TASK REQUIREMENTS: Exactly repeat the lines starting at the one that holds "for curve in" and ending at the one that holds "0.08), (28.0, 0.11)))". Both end lines count; leave out everything else.

WORKING DATA:
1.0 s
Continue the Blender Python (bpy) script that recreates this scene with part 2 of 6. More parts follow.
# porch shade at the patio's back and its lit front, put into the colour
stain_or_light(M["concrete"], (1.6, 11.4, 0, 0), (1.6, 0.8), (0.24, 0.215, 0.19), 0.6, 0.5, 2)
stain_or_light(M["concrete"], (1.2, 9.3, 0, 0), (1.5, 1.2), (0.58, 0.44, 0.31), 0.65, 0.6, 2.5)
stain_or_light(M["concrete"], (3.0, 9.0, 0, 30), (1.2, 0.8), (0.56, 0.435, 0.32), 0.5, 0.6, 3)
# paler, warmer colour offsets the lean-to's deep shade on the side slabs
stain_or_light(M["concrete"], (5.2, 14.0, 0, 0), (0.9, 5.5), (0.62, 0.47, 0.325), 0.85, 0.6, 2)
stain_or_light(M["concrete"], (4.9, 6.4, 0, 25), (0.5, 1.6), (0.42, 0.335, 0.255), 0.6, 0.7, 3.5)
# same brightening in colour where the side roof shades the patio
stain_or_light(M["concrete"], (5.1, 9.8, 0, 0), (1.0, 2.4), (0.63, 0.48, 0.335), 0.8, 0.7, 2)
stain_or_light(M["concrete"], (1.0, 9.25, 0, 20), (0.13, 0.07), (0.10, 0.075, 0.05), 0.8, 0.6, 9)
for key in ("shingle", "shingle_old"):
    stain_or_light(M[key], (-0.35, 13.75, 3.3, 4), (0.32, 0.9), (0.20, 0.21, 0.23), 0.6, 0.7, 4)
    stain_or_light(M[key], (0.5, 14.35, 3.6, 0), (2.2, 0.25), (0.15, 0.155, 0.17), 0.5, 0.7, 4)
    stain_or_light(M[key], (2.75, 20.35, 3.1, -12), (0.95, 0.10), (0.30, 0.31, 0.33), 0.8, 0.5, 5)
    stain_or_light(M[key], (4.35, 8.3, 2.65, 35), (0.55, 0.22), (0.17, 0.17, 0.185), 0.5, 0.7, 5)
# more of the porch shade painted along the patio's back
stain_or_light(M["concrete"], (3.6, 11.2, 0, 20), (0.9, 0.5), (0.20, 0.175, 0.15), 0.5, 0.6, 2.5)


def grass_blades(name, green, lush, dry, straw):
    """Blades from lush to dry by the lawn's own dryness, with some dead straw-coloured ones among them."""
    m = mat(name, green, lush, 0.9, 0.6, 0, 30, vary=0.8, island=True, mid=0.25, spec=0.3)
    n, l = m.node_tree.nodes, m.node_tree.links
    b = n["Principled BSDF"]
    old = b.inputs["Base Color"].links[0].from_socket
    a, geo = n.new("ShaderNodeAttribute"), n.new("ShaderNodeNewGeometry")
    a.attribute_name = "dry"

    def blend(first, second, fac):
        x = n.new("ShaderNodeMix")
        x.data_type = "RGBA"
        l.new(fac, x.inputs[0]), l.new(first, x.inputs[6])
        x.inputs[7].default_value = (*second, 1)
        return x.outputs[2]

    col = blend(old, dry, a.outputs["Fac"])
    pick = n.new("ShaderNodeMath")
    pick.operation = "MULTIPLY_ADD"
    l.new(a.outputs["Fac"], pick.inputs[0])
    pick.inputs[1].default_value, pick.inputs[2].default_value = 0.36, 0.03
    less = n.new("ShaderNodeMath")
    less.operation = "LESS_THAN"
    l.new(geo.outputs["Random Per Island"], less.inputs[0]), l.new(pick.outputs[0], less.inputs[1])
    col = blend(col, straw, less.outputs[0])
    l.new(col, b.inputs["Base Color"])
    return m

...

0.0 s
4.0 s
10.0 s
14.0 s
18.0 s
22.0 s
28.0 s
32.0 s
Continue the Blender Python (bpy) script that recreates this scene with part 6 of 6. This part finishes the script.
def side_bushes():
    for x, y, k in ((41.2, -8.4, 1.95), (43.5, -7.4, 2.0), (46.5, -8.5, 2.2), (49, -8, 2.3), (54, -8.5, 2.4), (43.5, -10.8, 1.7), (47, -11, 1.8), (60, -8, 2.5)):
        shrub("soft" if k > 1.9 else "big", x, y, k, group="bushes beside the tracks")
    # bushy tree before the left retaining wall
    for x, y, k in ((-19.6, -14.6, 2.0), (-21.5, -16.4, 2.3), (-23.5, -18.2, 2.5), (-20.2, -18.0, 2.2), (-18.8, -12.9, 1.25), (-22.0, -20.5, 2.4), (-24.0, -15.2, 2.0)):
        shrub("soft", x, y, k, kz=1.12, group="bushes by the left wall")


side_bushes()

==

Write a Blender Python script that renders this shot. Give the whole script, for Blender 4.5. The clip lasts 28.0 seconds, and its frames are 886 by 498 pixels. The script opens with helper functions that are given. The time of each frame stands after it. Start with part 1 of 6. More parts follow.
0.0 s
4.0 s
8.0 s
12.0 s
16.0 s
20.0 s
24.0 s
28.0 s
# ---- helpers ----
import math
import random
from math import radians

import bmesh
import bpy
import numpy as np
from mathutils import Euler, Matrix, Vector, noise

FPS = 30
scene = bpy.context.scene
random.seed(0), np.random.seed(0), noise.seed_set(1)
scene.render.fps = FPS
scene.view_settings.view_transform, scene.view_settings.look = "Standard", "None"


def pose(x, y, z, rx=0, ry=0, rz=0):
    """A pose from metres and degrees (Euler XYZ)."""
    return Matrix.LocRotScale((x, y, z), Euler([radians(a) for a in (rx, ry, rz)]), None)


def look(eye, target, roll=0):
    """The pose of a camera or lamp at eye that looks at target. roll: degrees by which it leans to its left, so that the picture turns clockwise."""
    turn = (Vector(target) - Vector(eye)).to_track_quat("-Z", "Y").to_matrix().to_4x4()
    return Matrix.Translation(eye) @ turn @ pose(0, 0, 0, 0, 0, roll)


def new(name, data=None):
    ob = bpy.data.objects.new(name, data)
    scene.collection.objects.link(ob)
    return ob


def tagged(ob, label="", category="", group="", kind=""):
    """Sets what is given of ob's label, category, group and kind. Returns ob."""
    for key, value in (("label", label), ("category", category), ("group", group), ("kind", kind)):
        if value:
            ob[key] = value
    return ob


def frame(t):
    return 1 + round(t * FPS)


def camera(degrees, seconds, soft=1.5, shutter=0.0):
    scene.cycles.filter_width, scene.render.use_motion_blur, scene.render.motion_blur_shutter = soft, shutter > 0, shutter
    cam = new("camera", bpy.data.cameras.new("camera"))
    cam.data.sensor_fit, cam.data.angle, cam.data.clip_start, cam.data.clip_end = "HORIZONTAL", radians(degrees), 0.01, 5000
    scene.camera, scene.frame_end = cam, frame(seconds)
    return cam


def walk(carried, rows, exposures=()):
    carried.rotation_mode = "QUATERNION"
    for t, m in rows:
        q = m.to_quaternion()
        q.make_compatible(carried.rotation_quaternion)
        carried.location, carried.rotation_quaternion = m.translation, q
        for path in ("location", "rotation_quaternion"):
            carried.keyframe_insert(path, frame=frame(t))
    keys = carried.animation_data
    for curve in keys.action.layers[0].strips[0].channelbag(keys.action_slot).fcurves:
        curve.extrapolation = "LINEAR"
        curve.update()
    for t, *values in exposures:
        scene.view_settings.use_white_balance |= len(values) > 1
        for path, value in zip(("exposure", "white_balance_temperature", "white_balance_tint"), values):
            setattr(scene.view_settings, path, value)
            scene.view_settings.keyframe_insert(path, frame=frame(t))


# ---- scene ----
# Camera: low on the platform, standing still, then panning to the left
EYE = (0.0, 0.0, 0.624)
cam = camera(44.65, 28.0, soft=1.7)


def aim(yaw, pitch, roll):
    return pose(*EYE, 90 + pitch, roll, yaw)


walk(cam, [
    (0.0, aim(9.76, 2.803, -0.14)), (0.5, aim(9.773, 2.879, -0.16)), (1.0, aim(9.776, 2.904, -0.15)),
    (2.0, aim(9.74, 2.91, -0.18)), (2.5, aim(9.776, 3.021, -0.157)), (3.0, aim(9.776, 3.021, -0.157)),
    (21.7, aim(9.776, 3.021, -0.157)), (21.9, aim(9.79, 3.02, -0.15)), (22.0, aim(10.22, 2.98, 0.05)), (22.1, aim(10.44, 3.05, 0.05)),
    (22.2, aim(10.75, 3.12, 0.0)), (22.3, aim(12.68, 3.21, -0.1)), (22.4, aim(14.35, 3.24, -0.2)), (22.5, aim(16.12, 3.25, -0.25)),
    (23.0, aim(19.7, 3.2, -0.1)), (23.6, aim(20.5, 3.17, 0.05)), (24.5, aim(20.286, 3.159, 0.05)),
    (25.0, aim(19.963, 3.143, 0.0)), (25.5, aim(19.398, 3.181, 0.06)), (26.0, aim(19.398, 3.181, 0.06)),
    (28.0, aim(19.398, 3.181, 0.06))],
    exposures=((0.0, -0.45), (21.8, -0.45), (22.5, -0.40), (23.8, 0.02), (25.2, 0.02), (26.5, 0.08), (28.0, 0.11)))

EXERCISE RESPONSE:
    for curve in keys.action.layers[0].strips[0].channelbag(keys.action_slot).fcurves:
        curve.extrapolation = "LINEAR"
        curve.update()
    for t, *values in exposures:
        scene.view_settings.use_white_balance |= len(values) > 1
        for path, value in zip(("exposure", "white_balance_temperature", "white_balance_tint"), values):
            setattr(scene.view_settings, path, value)
            scene.view_settings.keyframe_insert(path, frame=frame(t))


# ---- scene ----
# Camera: low on the platform, standing still, then panning to the left
EYE = (0.0, 0.0, 0.624)
cam = camera(44.65, 28.0, soft=1.7)


def aim(yaw, pitch, roll):
    return pose(*EYE, 90 + pitch, roll, yaw)


walk(cam, [
    (0.0, aim(9.76, 2.803, -0.14)), (0.5, aim(9.773, 2.879, -0.16)), (1.0, aim(9.776, 2.904, -0.15)),
    (2.0, aim(9.74, 2.91, -0.18)), (2.5, aim(9.776, 3.021, -0.157)), (3.0, aim(9.776, 3.021, -0.157)),
    (21.7, aim(9.776, 3.021, -0.157)), (21.9, aim(9.79, 3.02, -0.15)), (22.0, aim(10.22, 2.98, 0.05)), (22.1, aim(10.44, 3.05, 0.05)),
    (22.2, aim(10.75, 3.12, 0.0)), (22.3, aim(12.68, 3.21, -0.1)), (22.4, aim(14.35, 3.24, -0.2)), (22.5, aim(16.12, 3.25, -0.25)),
    (23.0, aim(19.7, 3.2, -0.1)), (23.6, aim(20.5, 3.17, 0.05)), (24.5, aim(20.286, 3.159, 0.05)),
    (25.0, aim(19.963, 3.143, 0.0)), (25.5, aim(19.398, 3.181, 0.06)), (26.0, aim(19.398, 3.181, 0.06)),
    (28.0, aim(19.398, 3.181, 0.06))],
    exposures=((0.0, -0.45), (21.8, -0.45), (22.5, -0.40), (23.8, 0.02), (25.2, 0.02), (26.5, 0.08), (28.0, 0.11)))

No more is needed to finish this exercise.